Russia and Iran want the victory at Aleppo to be the exclamation point on a defeat of America to demonstrate our inability to oppose their pursuit of their objectives. But that victory doesn't need to be the final word on our reputation that President Obama has built that makes allies question our resolve to defend them and our enemies' conviction that we are unwilling to oppose them.
And to further weaken Assad, we should have information operations in Shia regions where Iran recruits their Shia shock troops (like Lebanon with Hezbollah or Iraq and Afghanistan for the Shia foreign legion).

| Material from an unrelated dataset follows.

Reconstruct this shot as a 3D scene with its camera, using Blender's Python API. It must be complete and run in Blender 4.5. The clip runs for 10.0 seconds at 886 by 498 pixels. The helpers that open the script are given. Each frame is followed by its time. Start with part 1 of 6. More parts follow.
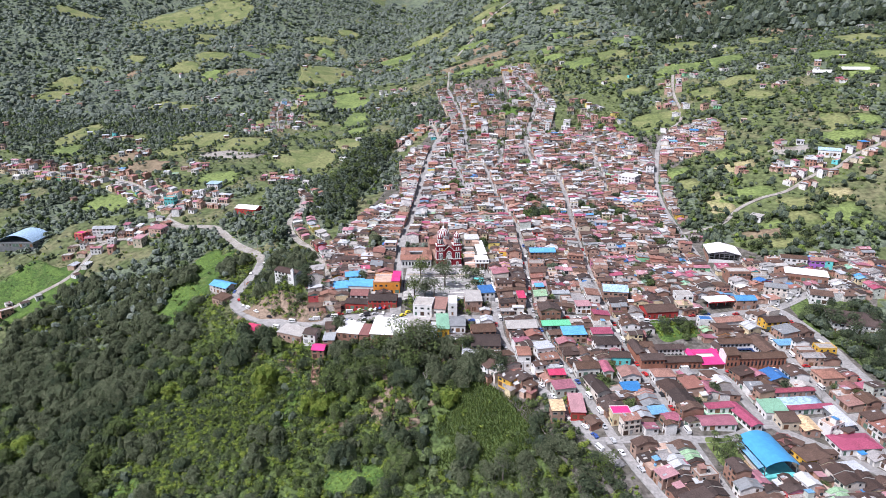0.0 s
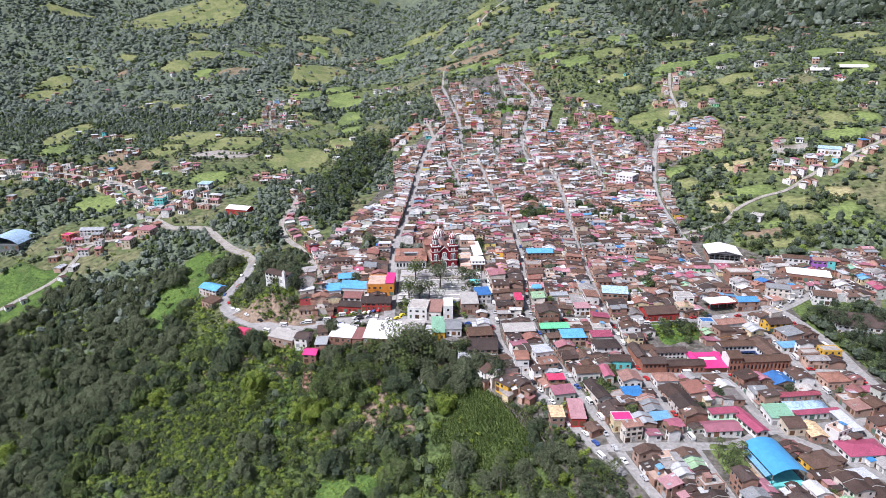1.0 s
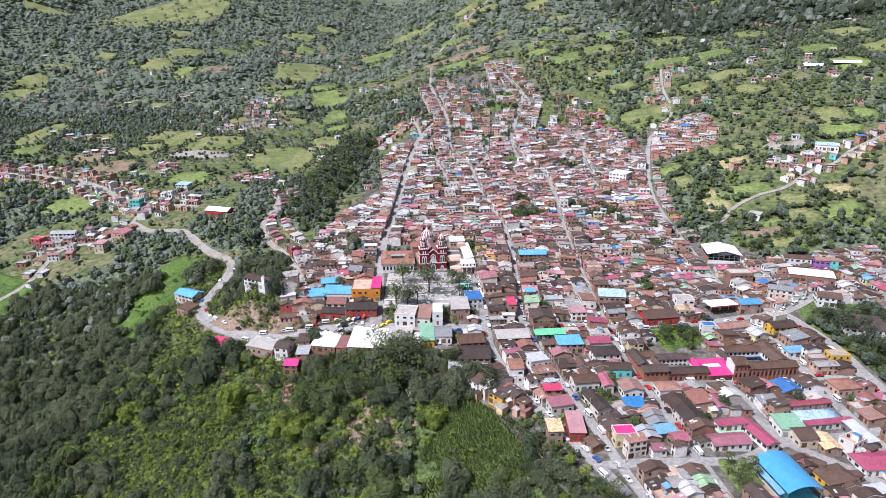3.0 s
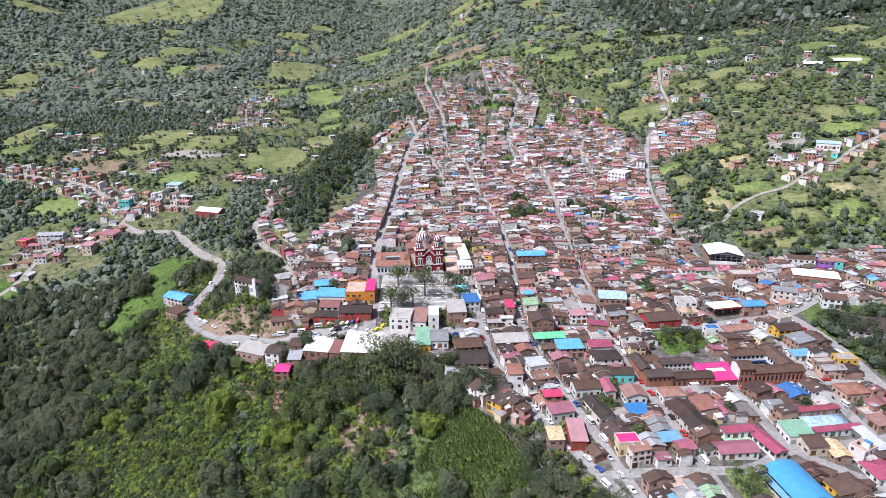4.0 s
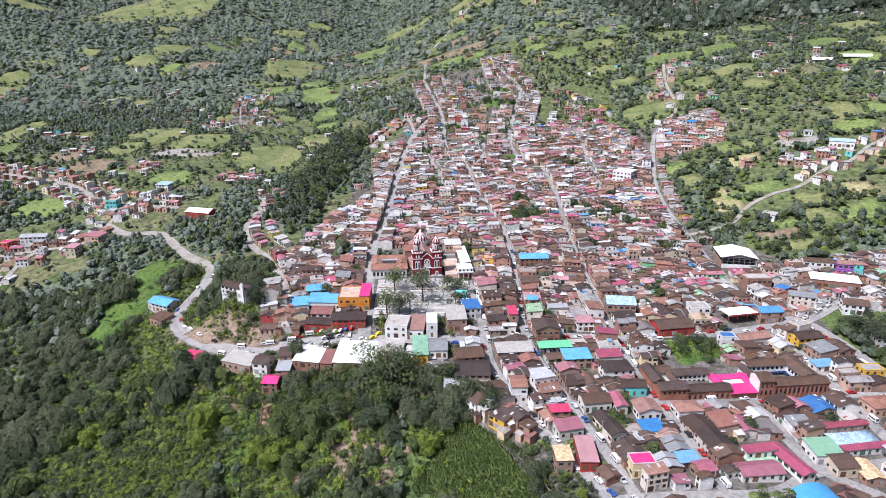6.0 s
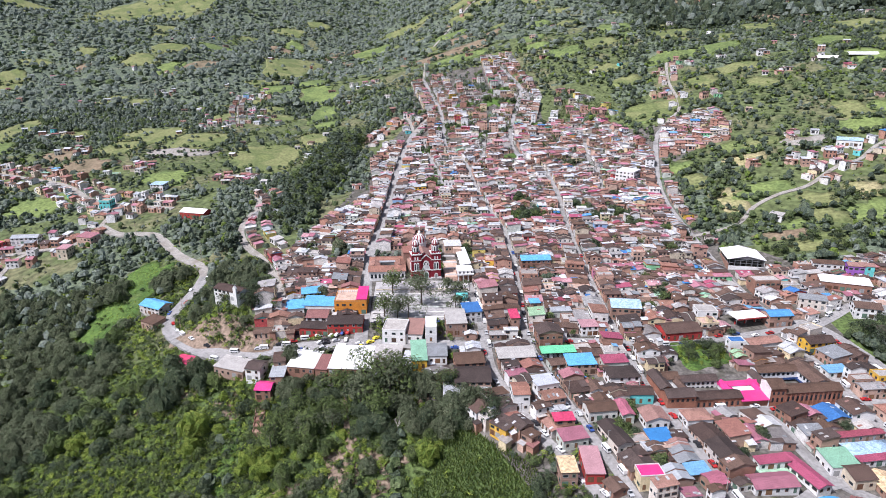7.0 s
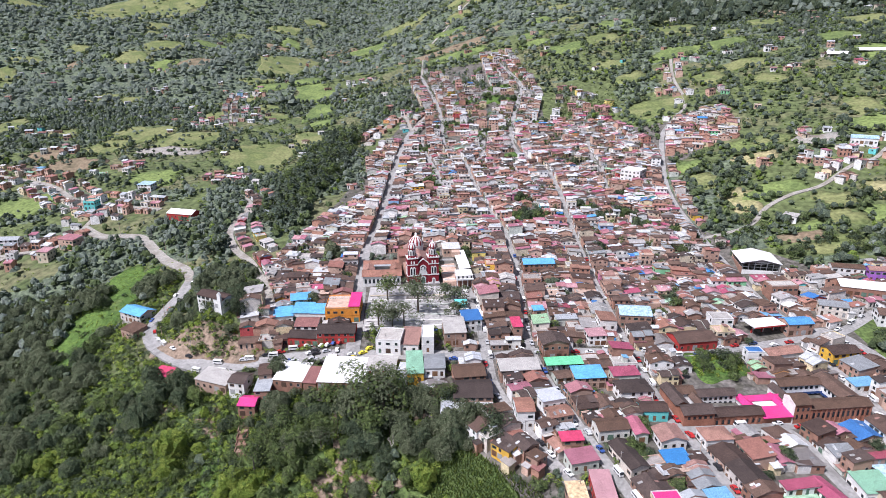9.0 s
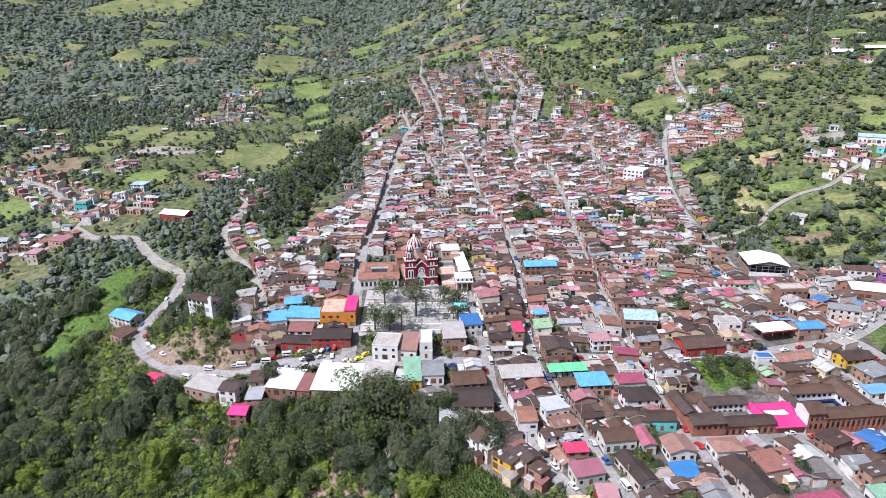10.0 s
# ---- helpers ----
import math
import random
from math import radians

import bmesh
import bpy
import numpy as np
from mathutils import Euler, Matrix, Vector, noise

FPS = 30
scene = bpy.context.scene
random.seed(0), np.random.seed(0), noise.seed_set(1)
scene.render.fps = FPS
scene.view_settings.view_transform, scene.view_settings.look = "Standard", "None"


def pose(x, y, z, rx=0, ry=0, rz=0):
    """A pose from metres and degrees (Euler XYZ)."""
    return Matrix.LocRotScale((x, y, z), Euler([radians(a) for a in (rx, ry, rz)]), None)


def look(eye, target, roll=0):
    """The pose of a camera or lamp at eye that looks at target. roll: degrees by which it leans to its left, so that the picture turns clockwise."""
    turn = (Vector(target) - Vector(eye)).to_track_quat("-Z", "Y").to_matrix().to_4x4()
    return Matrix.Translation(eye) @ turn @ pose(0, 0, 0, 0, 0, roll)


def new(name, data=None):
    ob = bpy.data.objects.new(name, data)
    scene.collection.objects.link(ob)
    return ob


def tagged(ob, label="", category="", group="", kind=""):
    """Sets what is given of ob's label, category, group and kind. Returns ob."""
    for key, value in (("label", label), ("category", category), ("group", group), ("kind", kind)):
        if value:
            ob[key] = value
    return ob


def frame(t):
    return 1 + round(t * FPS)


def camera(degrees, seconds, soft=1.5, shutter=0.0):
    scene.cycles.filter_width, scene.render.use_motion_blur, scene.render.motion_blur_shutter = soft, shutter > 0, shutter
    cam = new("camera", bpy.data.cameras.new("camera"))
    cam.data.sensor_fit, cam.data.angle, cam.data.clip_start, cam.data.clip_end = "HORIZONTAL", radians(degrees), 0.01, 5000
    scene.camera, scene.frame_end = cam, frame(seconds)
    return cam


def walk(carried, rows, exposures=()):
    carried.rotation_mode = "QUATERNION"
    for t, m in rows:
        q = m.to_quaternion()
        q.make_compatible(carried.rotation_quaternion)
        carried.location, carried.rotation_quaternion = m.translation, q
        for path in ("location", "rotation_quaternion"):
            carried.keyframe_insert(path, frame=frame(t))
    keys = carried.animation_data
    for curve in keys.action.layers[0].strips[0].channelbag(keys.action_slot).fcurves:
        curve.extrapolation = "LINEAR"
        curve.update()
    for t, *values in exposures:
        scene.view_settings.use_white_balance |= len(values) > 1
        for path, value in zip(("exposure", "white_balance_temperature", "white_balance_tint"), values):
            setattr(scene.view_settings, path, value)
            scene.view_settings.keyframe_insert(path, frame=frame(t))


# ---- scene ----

Rather than oppose recruitment, we should celebrate the opportunity these Shias have to die a glorious death in Iran's service, doing Allah's work to keep Persian Iranians from having to die.
UPDATE: Much more on Syria and things related from Strategypage, including this casualty estimate:
The most recent casualty estimates are that 310,000 have died during the civil war that began in 2011. About 30 percent of those were civilians. Most (nearly 60 percent) of the dying took place in a few areas. About 20 percent of the deaths were in and around Aleppo, another 18 percent around Damascus, ten percent in the northwest (Hama, Latakia and Idlib provinces) and eight percent down south (Daraa and along the Israeli border). ISIL js believed to have executed over 4,500 people since mid-2014 and killed many more in combat. Russia believes that at least 2,000 of ISIL dead are Moslems from Russia and other nations that used to be part of the Soviet Union. Palestinian groups believe 3,400 Palestinians have been killed in Syria and over 400,000 are still stuck in the country.
Past estimates have been that regime (and allied) and rebel (all types) equally split the remaining casualties. Which means that the pro-Assad forces have suffered 110,000 dead, most Syrians from a rather small population base.
Oh, and perhaps to rub Turkey's nose in Turkey's new subservience to Russian and Iranian goals to save Assad, Russia and Iran announced that they would share a naval base at Tartus, Syria, once the war is won. It's been a long time since Turkey issued an ultimatum to Assad to stop killing his people.